◆ WORK TO COMPLETE: Write out each line that follows exactly as it stands, without the pictures.

+---+

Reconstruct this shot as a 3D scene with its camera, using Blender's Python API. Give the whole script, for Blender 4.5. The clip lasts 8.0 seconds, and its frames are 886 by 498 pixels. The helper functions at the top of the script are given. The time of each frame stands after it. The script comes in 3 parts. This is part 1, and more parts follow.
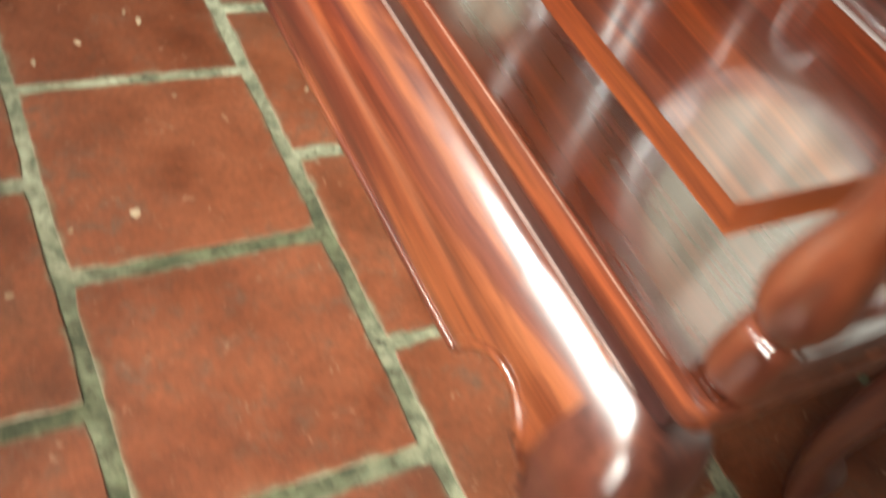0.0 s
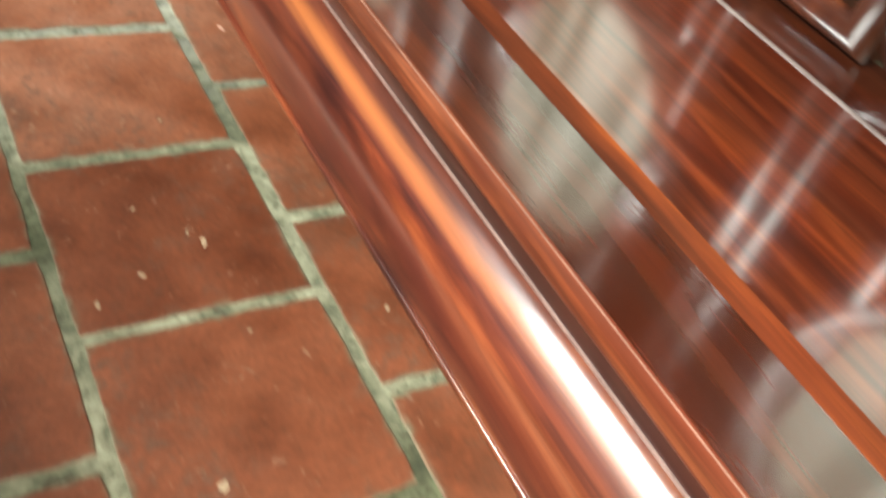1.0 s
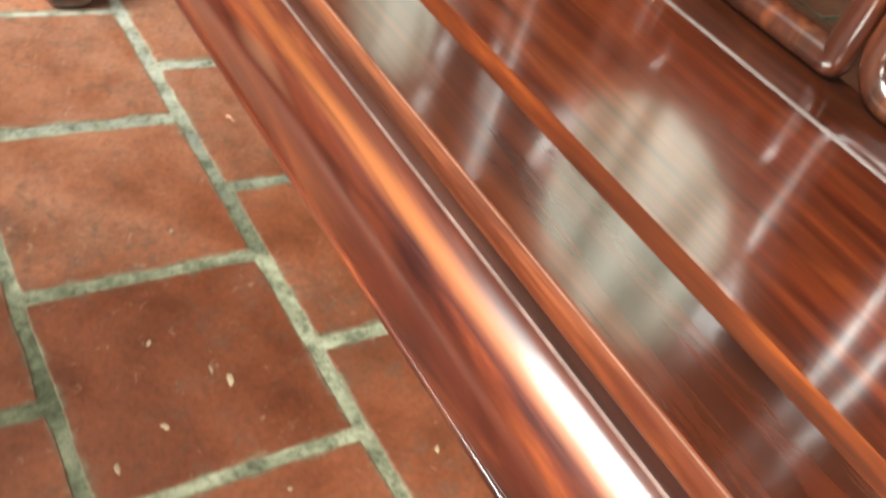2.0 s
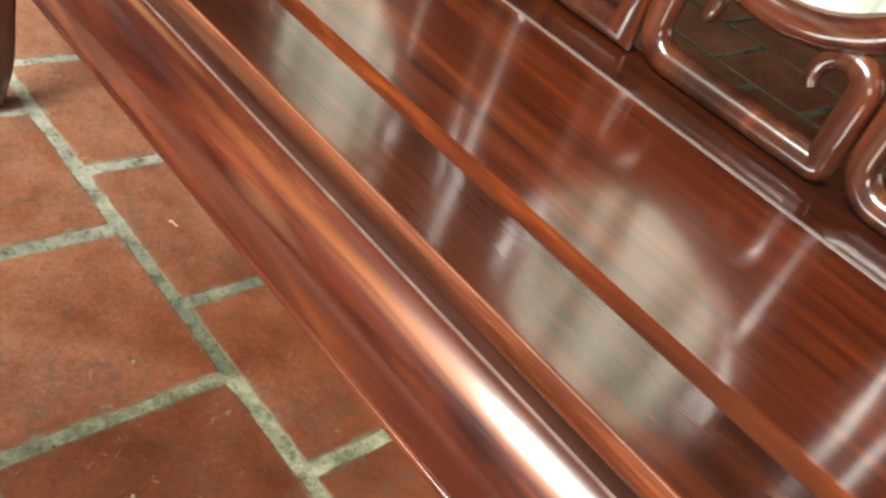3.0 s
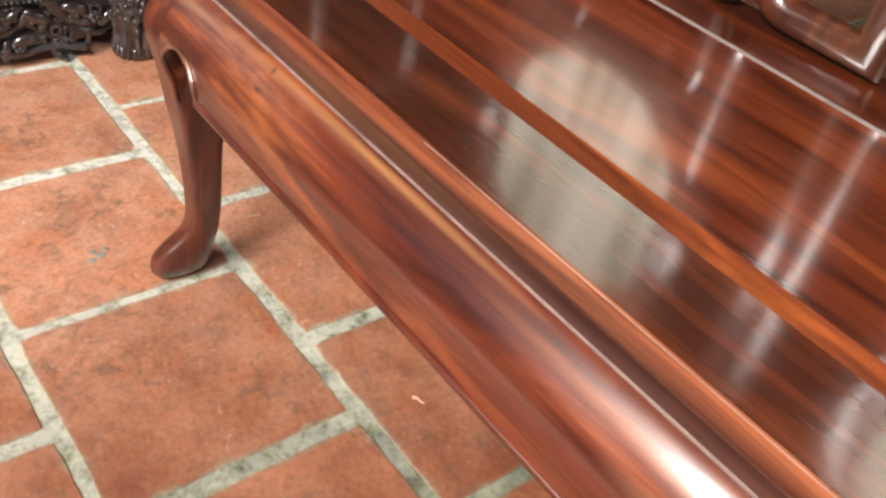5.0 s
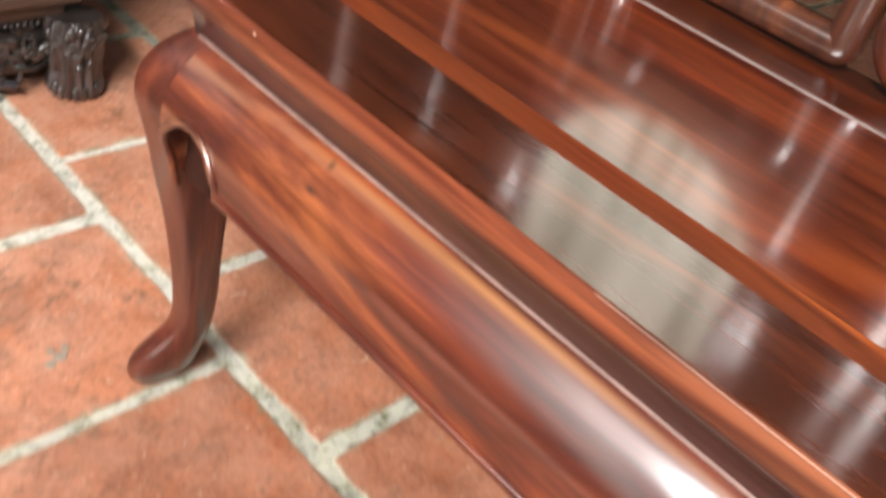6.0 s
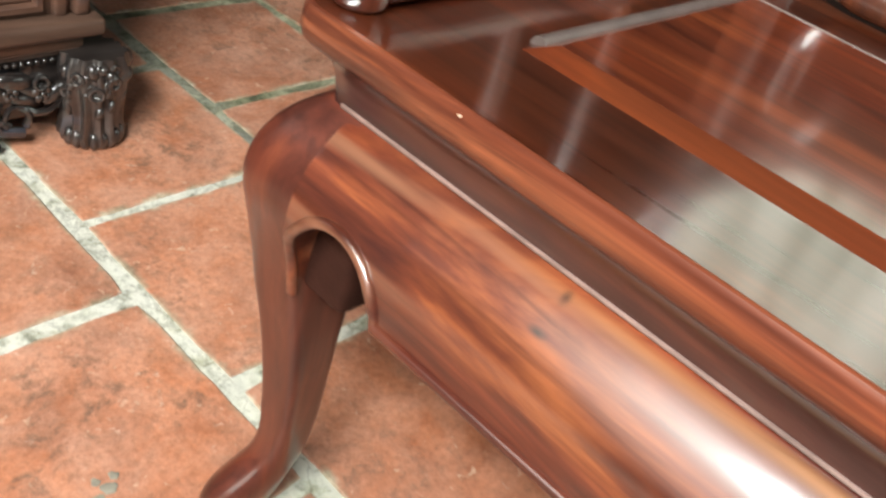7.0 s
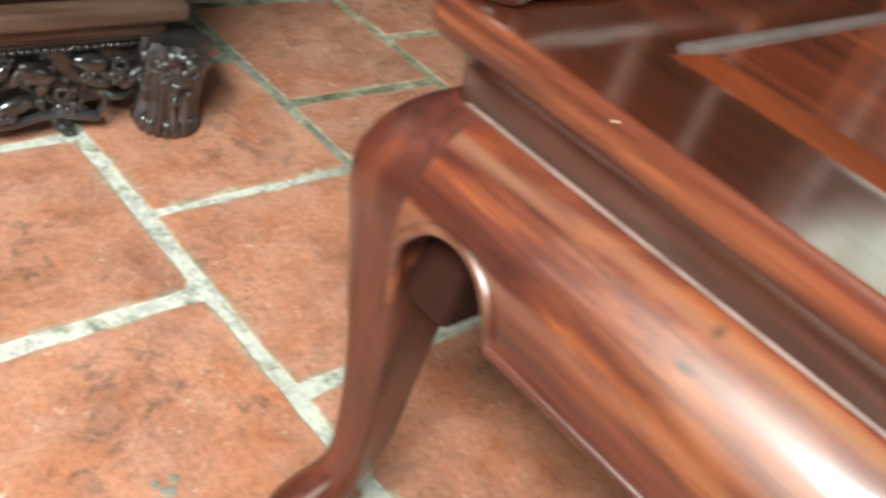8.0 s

+---+

◆ WRITTEN SOLUTION:
Reconstruct this shot as a 3D scene with its camera, using Blender's Python API. Give the whole script, for Blender 4.5. The clip lasts 8.0 seconds, and its frames are 886 by 498 pixels. The helper functions at the top of the script are given. The time of each frame stands after it. The script comes in 3 parts. This is part 1, and more parts follow.
0.0 s
1.0 s
2.0 s
3.0 s
5.0 s
6.0 s
7.0 s
8.0 s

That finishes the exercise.